Analysts at the Congressional Budget Office have published those conclusions in an analysis of an “amendment in the nature of a substitute” offered by House Minority Leader John Boehner, R-Ohio. If adopted as written, the amendment would replace the current text of H.R. 3962, the Affordable Health Care for America Act bill.

The amendment would ban annual and lifetime caps on medical claims, and it would tightly restrict insurers’ efforts to rescind policies that are already in force. It also would expand reinsurance programs, to encourage health insurers to cover people with health problems, and it would increase subsidies for risk pool programs that insure people with health problems. Risk pools that wanted to get federal subsidies would have to eliminate the waiting lists that plague many existing risk pool programs and limit premiums to 150% of the standard rate.

The bill would permit small businesses to avoid state insurance mandates by buying coverage through association health plans, and it would permit an individual who lives in one state to buy health coverage from an insurer based and regulated in another state.

A medical malpractice provision would cap noneconomic and punitive damages and change the way liability is allocated.
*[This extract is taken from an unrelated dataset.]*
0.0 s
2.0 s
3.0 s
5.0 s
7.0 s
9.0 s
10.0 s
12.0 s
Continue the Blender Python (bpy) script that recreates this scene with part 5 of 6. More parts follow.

If the amendment were implemented as written, it would increase spending by a total of $61 billion from 2010 to 2019, raise $52 billion in new revenue related to coverage provisions, reduce direct government spending by $49 billion, and increase tax revenue by $27 billion, CBO analysts estimate.
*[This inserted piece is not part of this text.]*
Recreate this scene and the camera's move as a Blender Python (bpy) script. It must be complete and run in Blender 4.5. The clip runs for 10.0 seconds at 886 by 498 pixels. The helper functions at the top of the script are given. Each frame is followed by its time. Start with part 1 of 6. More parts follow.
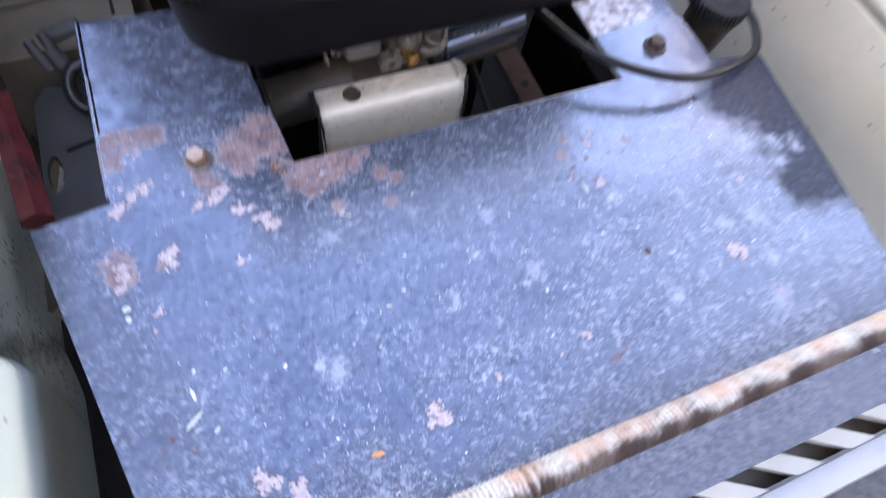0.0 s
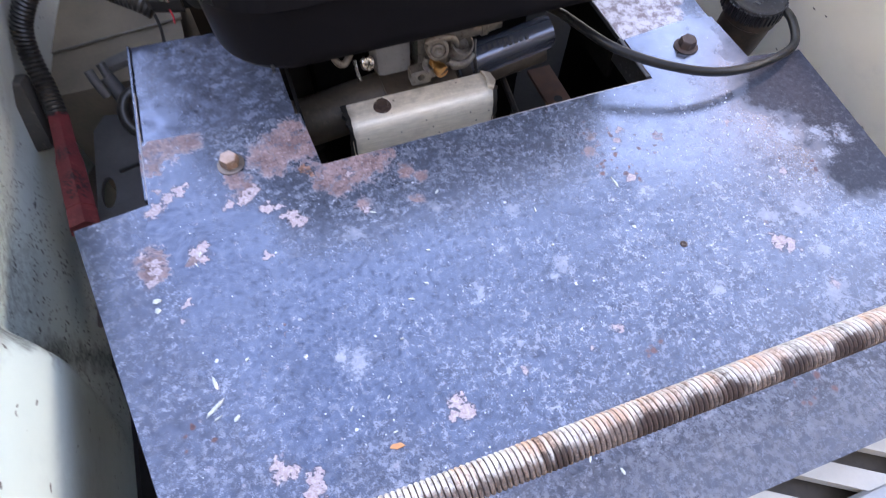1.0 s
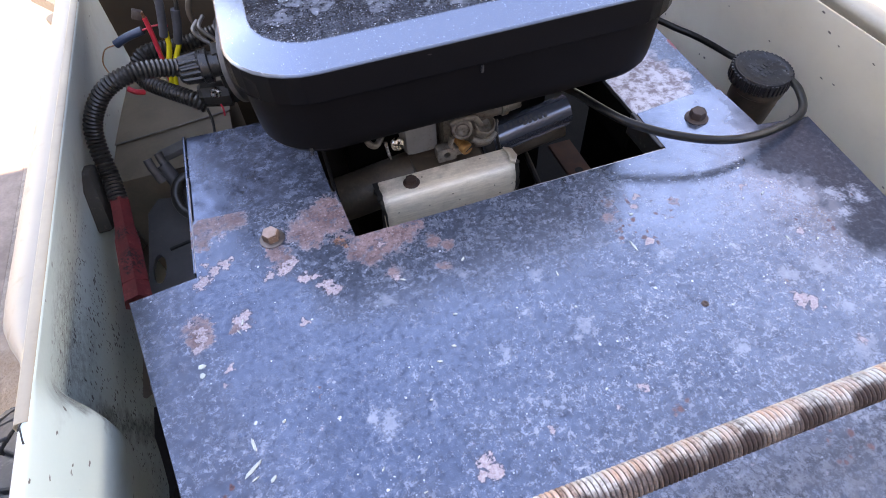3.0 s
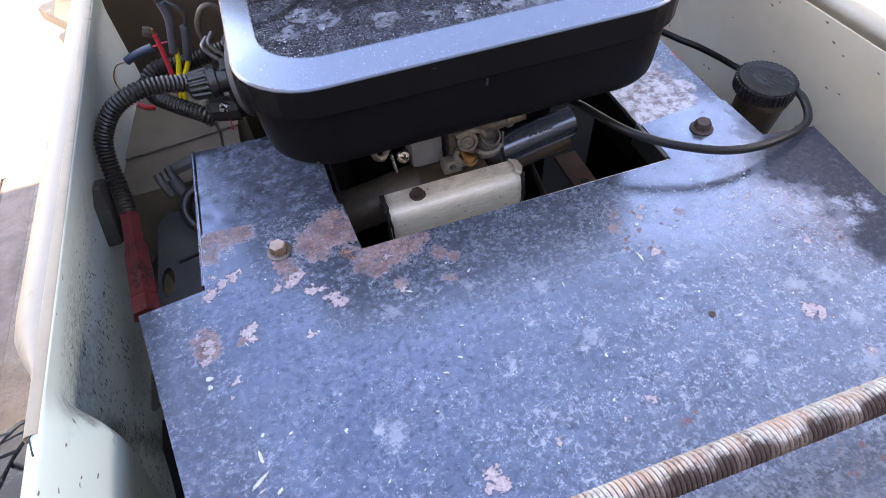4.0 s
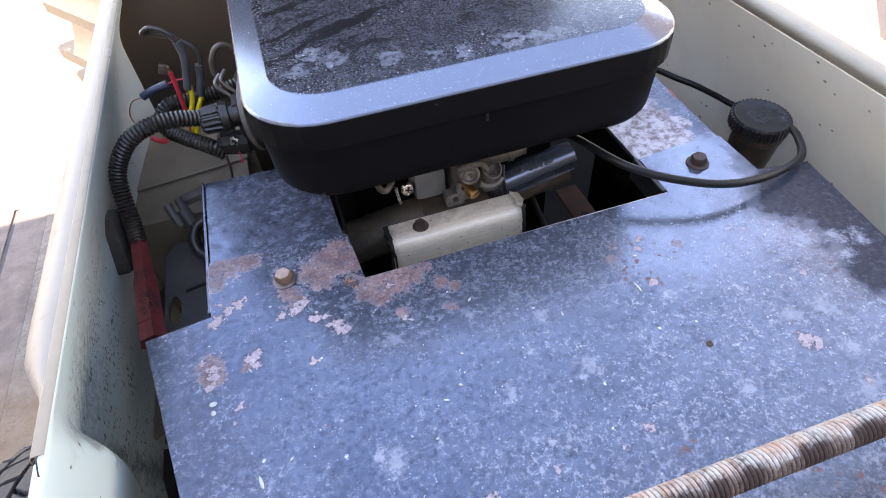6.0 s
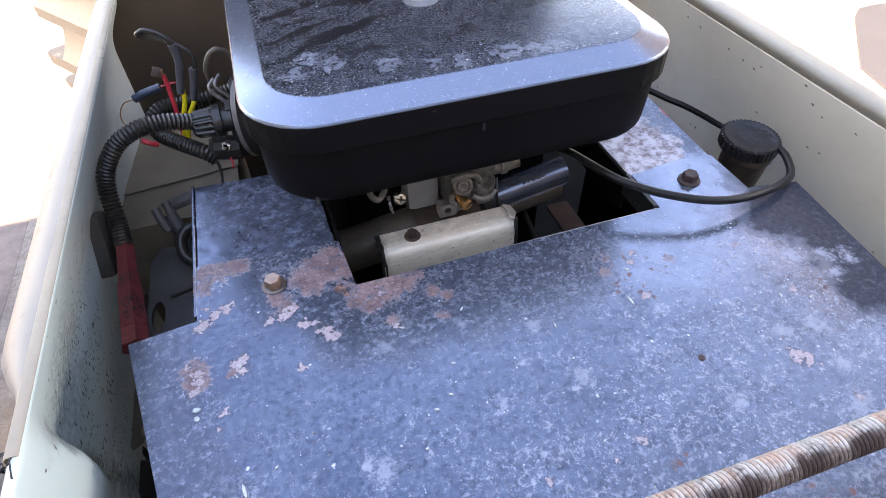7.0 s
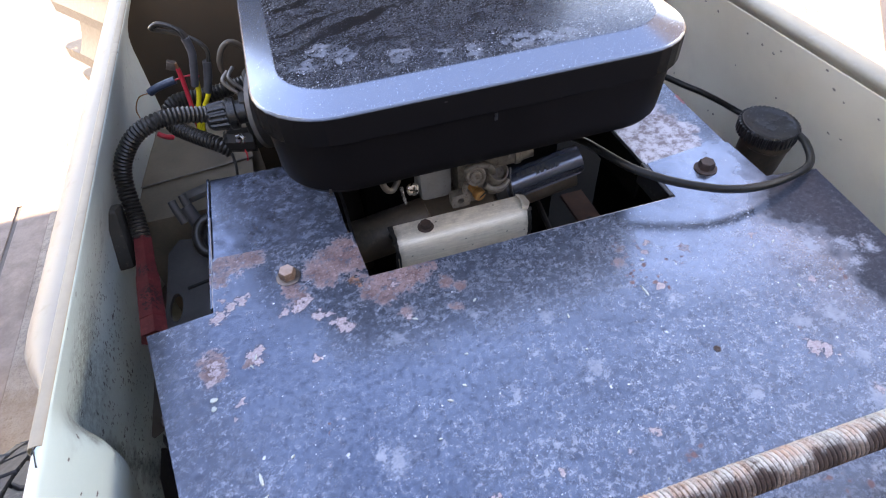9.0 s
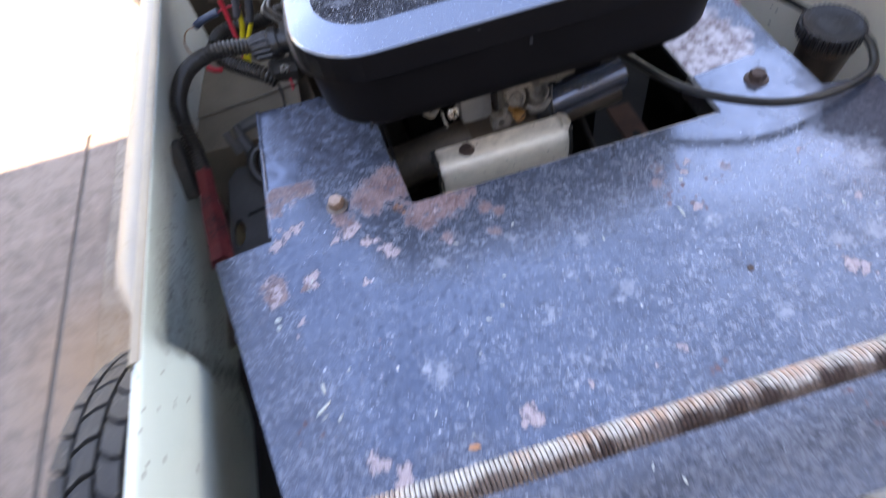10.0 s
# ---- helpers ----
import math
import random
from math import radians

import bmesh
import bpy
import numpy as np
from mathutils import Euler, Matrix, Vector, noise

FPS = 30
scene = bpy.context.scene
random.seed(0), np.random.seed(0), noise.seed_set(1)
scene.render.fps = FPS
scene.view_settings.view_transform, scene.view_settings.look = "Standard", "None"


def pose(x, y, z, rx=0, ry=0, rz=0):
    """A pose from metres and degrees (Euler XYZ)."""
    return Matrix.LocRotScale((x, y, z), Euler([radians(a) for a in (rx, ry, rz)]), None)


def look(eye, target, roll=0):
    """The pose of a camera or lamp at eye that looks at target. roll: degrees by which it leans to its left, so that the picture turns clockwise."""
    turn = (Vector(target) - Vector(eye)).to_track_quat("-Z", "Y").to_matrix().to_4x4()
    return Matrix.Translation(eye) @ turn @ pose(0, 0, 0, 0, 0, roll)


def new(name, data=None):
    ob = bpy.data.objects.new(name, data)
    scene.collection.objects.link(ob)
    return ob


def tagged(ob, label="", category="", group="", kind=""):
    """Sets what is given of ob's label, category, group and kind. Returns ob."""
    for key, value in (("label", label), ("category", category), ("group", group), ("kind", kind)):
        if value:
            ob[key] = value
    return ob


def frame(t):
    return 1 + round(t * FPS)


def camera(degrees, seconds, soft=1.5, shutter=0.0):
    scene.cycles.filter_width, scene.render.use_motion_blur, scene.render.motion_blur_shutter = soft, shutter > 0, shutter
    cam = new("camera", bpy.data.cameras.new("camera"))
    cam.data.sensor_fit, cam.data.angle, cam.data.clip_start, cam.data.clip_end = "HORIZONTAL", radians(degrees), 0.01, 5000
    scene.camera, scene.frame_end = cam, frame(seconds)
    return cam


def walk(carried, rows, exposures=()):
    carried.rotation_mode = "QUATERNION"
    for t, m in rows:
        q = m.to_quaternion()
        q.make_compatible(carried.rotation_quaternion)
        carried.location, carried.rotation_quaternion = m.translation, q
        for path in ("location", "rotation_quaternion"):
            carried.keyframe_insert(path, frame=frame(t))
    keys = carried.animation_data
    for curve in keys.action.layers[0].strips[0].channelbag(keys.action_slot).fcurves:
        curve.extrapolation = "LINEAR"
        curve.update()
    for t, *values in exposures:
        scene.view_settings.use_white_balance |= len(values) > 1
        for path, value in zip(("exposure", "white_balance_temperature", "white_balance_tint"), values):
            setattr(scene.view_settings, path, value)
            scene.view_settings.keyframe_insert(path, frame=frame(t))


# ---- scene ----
cam = camera(76.0, 10.0, soft=0.65, shutter=0.7)
PATH = [
    (0, (-0.02, -0.243, 0.356), (0.475, 0.482, -1.442), 14.2),
    (0.2, (-0.019, -0.261, 0.323), (0.445, 0.513, -1.462), 11.4),
    (0.5, (-0.019, -0.268, 0.321), (0.41, 0.565, -1.446), 8.0),
    (1, (-0.011, -0.28, 0.335), (0.359, 0.658, -1.393), 2.1),
    (1.5, (-0.011, -0.29, 0.34), (0.344, 0.74, -1.337), -0.6),
    (2, (-0.012, -0.295, 0.345), (0.337, 0.811, -1.284), -2.1),
    (2.5, (-0.012, -0.297, 0.348), (0.328, 0.855, -1.252), -3.2),
    (4, (-0.011, -0.299, 0.351), (0.308, 0.919, -1.203), -5.1),
    (4.5, (-0.011, -0.302, 0.351), (0.3, 0.938, -1.187), -5.7),
    (5, (-0.011, -0.307, 0.357), (0.29, 0.963, -1.158), -6.3),
    (5.5, (-0.01, -0.308, 0.358), (0.301, 0.986, -1.135), -6.1),
    (6, (-0.011, -0.309, 0.356), (0.324, 1.001, -1.118), -5.0),
    (7.5, (-0.02, -0.311, 0.346), (0.393, 1.044, -1.066), -1.3),
    (8, (-0.017, -0.31, 0.351), (0.392, 1.053, -1.054), -1.4),
    (8.5, (-0.016, -0.31, 0.351), (0.375, 1.049, -1.064), -2.2),
    (9, (-0.016, -0.31, 0.349), (0.324, 1.02, -1.106), -3.9),
    (9.5, (-0.016, -0.312, 0.354), (0.254, 0.98, -1.149), -6.3),
    (9.8, (-0.011, -0.311, 0.359), (0.165, 0.924, -1.204), -9.7),
    (9.9, (-0.01, -0.312, 0.362), (0.126, 0.887, -1.233), -11.2),
    (10, (-0.003, -0.316, 0.374), (0.066, 0.828, -1.265), -13.9),
]
walk(cam, [(t, look(eye, target, roll)) for t, eye, target, roll in PATH],
     exposures=[(0.0, 3.55, 9300, 27), (1.0, 3.5, 9400, 28), (1.5, 3.42, 9500, 29), (2.5, 3.3, 9400, 28), (5.0, 3.22, 9300, 26), (8.0, 3.14, 9200, 25), (10.0, 3.14, 9200, 25)])

# ---- light: open shade of an added unseen wall between cart and sun, clear sky ----
SUN_ELEVATION = 39.0
world = bpy.data.worlds.new("sky")
scene.world = world
world.use_nodes = True
wn = world.node_tree
sky = wn.nodes.new("ShaderNodeTexSky")
sky.sky_type, sky.sun_disc = "NISHITA", False
sky.sun_elevation, sky.sun_rotation = radians(SUN_ELEVATION), radians(270)
sky.air_density, sky.dust_density, sky.ozone_density = 1.0, 0.05, 1.0
wn.links.new(sky.outputs[0], wn.nodes["Background"].inputs[0])
wn.nodes["Background"].inputs[1].default_value = 0.15
sun = new("sun", bpy.data.lights.new("sun", "SUN"))
sun.data.energy, sun.data.angle, sun.data.color = 4.0, radians(0.5), (1.0, 0.95, 0.88)
sun.matrix_world = look((-8, 0, 10), (0, 0, 10 - 8 * math.tan(radians(SUN_ELEVATION))))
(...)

By 2019, “the number of nonelderly people without health insurance would be reduced by about 3 million relative to current law; leaving about 52 million nonelderly residents uninsured, ” CBO Director Douglas Elmendorf writes in a letter summarizing the CBO’s findings. “The share of legal nonelderly residents with insurance coverage in 2019 would be about 83%, roughly in line with the current share.”

The CBO compared what private health coverage costs might be in 2016 in a current-law system and in a Republican amendment system. Elmendorf reports that costs might be 7% to 10% lower for small groups; 5% to 8% lower for individuals; and about 0% to 3% lower for large groups.

But some amendment provisions “would tend to increase the premiums paid by less healthy enrollees or would tend to increase the premiums paid by enrollees in some states relative to enrollees in other states,” Elmendorf writes. “As a result, some individuals and families within each market would see reductions in premiums that would be larger or smaller than the estimated average reductions, and some people would see increases.”

CBO believes the medical malpractice changes “would reduce health care costs directly — by reducing premiums for medical liability insurance and associated costs — and indirectly by slightly reducing the utilization of health care services,” Elmendorf writes. Together, he writes, those effects could reduce $41 billion in spending over 10 years and generate about $13 billion in new tax revenue.